As requested by @ellenetten. It was my first time writing a play AND directing a play. I have no experience doing one without the other, so I'll talk about all of it. Also, this seems so technical and like I'm some expert! There are actual experts on ListApp. This is just my experience.
  1. Trust your actors. I worked with the same ten actors for about six years. I know exactly how each of them likes to work. I was nervous about working with new actors and getting the best performances, but I trusted they knew what works best for them and followed their leads.
  2. Use the writer advantage. I changed lines on the spot if they weren't working. Didn't have to worry about anyone's ego except my own.
  3. Think of the script as a draft. Think of your director notes as drafts. It's a collaborative process once you cast actors. Be excited about your work evolving. Don't be precious about work you've already done. That being said...
  4. Don't assume the writing isn't working until you've seen it rehearsed at least twice. Actors need time to warm up. They could be the best actors in the world and not give you what you want in the first go.

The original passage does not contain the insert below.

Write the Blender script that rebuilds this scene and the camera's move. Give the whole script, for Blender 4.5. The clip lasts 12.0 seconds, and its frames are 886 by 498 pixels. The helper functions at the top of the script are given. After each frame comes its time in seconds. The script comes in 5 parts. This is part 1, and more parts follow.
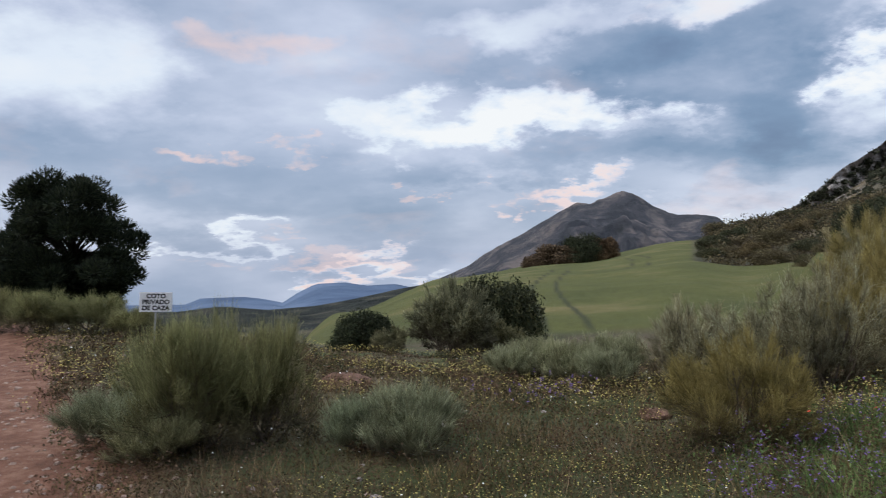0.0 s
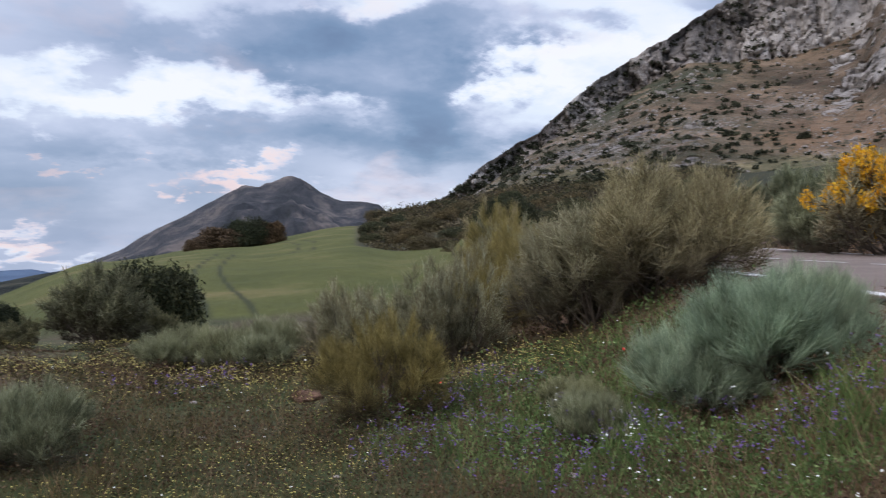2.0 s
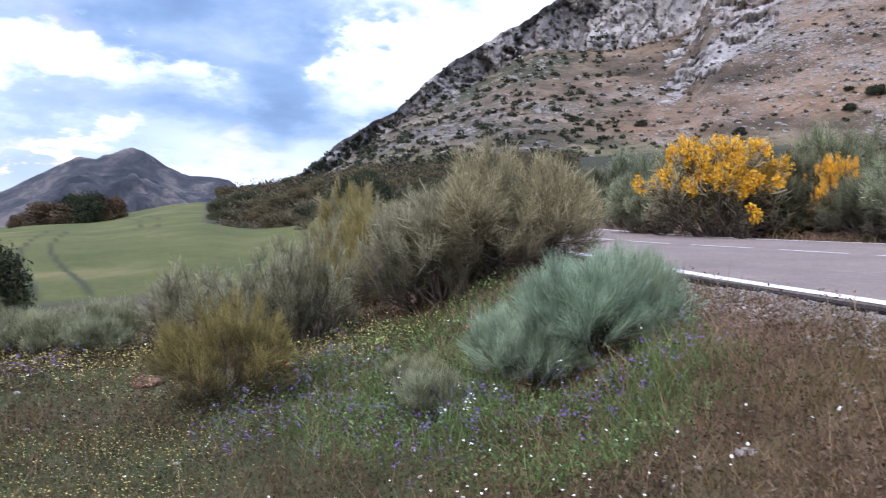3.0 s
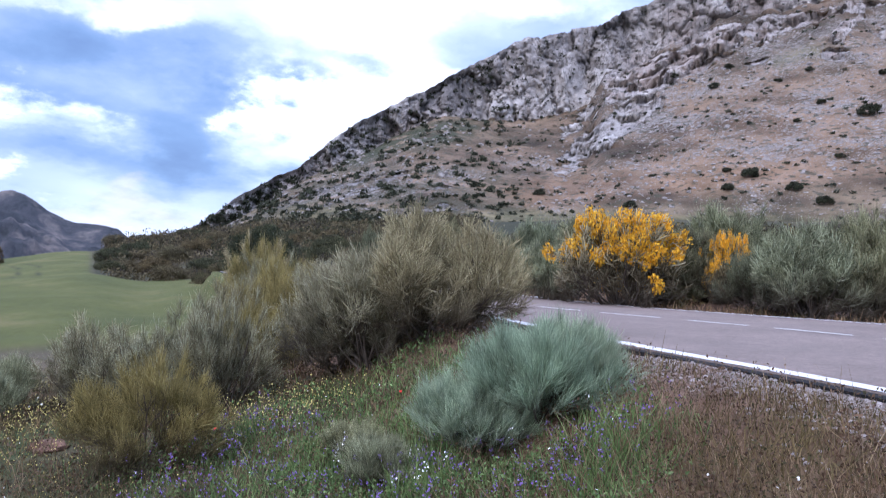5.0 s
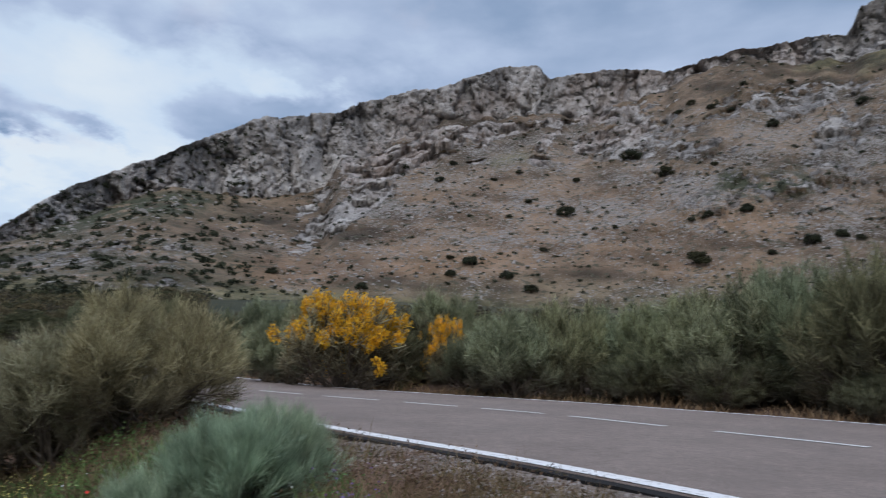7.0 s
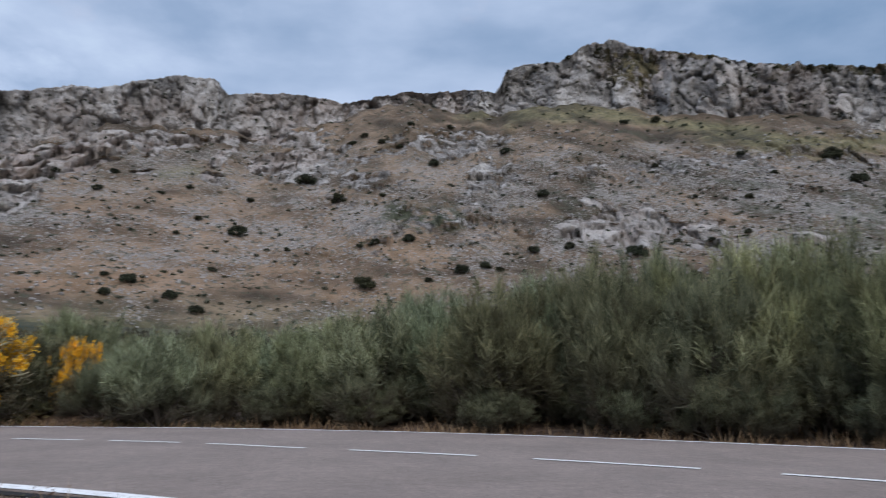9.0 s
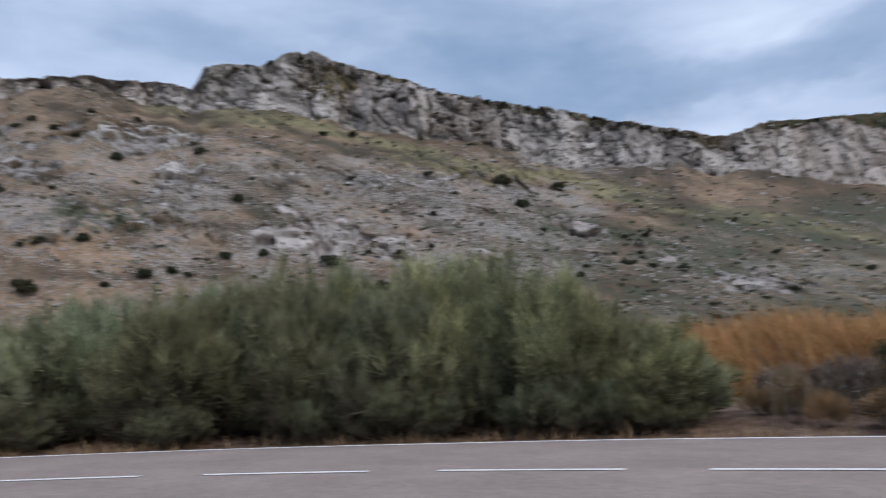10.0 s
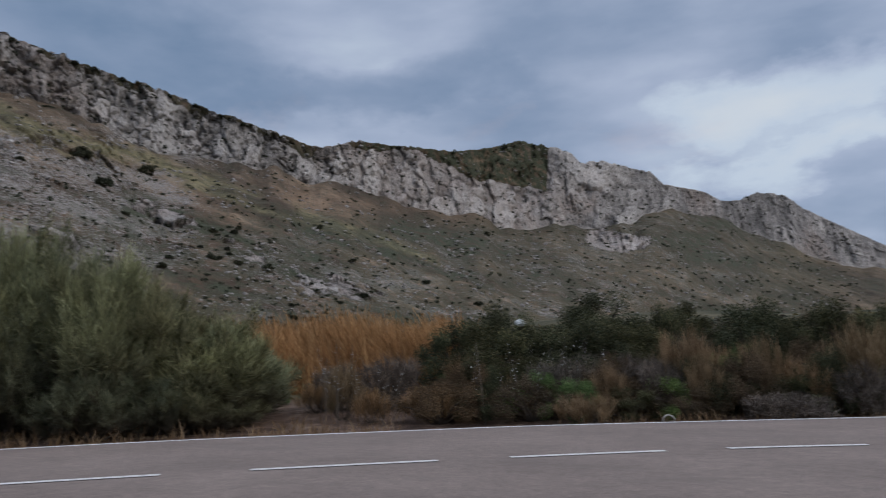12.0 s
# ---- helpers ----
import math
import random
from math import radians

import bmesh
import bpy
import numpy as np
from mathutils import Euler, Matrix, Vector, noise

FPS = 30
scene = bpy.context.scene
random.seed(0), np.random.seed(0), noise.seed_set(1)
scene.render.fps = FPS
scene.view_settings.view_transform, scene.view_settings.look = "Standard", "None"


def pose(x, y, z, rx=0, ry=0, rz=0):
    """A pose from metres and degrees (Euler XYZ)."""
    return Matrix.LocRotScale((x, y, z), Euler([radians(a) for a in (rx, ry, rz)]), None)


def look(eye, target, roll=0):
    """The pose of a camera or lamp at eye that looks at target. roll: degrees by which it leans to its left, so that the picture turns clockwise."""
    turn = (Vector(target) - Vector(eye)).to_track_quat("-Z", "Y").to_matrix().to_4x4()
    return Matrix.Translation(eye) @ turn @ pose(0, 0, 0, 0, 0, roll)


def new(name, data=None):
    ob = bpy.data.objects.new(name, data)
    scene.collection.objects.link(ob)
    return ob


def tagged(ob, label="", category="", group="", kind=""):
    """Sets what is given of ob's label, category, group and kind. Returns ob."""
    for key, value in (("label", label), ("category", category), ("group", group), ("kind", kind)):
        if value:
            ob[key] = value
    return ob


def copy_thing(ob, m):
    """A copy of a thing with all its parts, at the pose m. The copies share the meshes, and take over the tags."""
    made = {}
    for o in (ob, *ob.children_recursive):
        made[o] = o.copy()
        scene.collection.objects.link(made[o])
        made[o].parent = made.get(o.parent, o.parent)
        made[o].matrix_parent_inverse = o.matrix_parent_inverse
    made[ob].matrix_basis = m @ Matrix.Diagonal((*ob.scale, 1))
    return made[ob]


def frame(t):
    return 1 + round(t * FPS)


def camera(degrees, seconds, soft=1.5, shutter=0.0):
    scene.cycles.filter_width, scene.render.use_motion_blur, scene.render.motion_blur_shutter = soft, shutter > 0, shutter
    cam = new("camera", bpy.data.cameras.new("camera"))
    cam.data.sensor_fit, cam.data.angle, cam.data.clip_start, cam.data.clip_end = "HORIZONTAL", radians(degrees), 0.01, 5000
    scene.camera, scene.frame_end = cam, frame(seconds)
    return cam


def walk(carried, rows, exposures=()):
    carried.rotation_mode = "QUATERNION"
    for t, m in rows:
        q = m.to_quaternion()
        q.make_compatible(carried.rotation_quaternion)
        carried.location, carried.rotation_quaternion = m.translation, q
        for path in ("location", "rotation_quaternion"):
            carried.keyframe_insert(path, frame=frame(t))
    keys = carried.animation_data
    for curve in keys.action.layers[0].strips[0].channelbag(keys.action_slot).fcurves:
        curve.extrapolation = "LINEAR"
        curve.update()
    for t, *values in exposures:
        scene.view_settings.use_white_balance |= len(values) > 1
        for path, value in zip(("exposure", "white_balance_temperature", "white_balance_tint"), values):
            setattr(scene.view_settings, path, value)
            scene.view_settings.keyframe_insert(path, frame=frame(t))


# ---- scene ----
from mathutils.bvhtree import BVHTree

cam = camera(62.22, 12.0, soft=1.05, shutter=0.42)
# seconds, eye x, y, z, then yaw, pitch and lean in degrees
PATH = [
    (0.0, 0.000, 0.000, 0.476, 0.003, 0.386, -1.431),
    (0.5, 0.040, 0.062, 0.473, -4.183, -0.050, -1.418),
    (1.0, 0.071, 0.088, 0.469, -12.105, -0.491, -1.129),
    (1.5, 0.102, 0.066, 0.472, -20.108, -0.858, -0.869),
    (2.0, 0.117, 0.038, 0.472, -25.501, -1.298, -0.534),
    (2.5, 0.110, -0.029, 0.483, -31.157, -1.873, -0.127),
    (3.0, 0.136, -0.055, 0.496, -36.698, -3.018, 0.121),
    (3.2, 0.149, -0.062, 0.501, -37.829, -3.329, 0.196),
    (4.8, -0.082, 0.114, 0.518, -44.641, 0.806, 2.045),
    (5.0, -0.103, 0.128, 0.518, -44.458, 1.819, 2.192),
    (5.5, -0.167, 0.096, 0.528, -47.676, 5.965, 1.491),
    (6.0, -0.146, 0.097, 0.546, -55.564, 7.425, 1.928),
    (6.5, -0.101, 0.048, 0.550, -59.687, 8.187, 2.254),
    (7.0, -0.059, 0.011, 0.558, -64.849, 8.835, 2.231),
    (7.5, -0.051, -0.060, 0.564, -72.143, 9.640, 1.801),
    (7.7, -0.066, -0.075, 0.562, -76.067, 10.093, 1.565),
    (9.3, 0.069, -0.255, 0.574, -95.329, 11.338, -0.391),
    (9.5, 0.064, -0.273, 0.579, -99.969, 11.450, -1.132),
    (10.0, 0.025, -0.334, 0.579, -114.302, 11.463, -2.010),
    (10.5, 0.118, -0.422, 0.582, -127.268, 11.213, -2.521),
    (11.0, 0.169, -0.476, 0.585, -133.791, 10.821, -2.399),
    (11.5, 0.183, -0.512, 0.583, -139.915, 10.616, -1.781),
    (12.0, 0.138, -0.646, 0.583, -146.186, 10.209, -1.745),
]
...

Don't assume you failed as a writer. Give it time to work.
  5. Respect the other departments and listen to their ideas. I figured out a key aspect of a main character during a discussion with our customer designer. At one point, I disagreed with our set designer, but politely explained myself and she came back with something even better.
  6. Pay attention to casting. I spent a lot of time choosing the right people for my show, but it was worth it (look how cute they are!) Once the actors are cast, they're the ones onstage and the play is in their hands. Casting is your last chance to control! I don't see directing as controlling.
  7. Walk through blocking with interns, friends, anyone other than actors. Give yourself a director rehearsal before bringing in actual cast. You'll be less nervous which will make cast less nervous.
  8. There's more risk because you can't blame anyone but yourself, but there's also more reward. And more flowers opening night!
  9. This list reads as boring and pompous, but I'm glad @ellenetten asked me to write it. Thanks!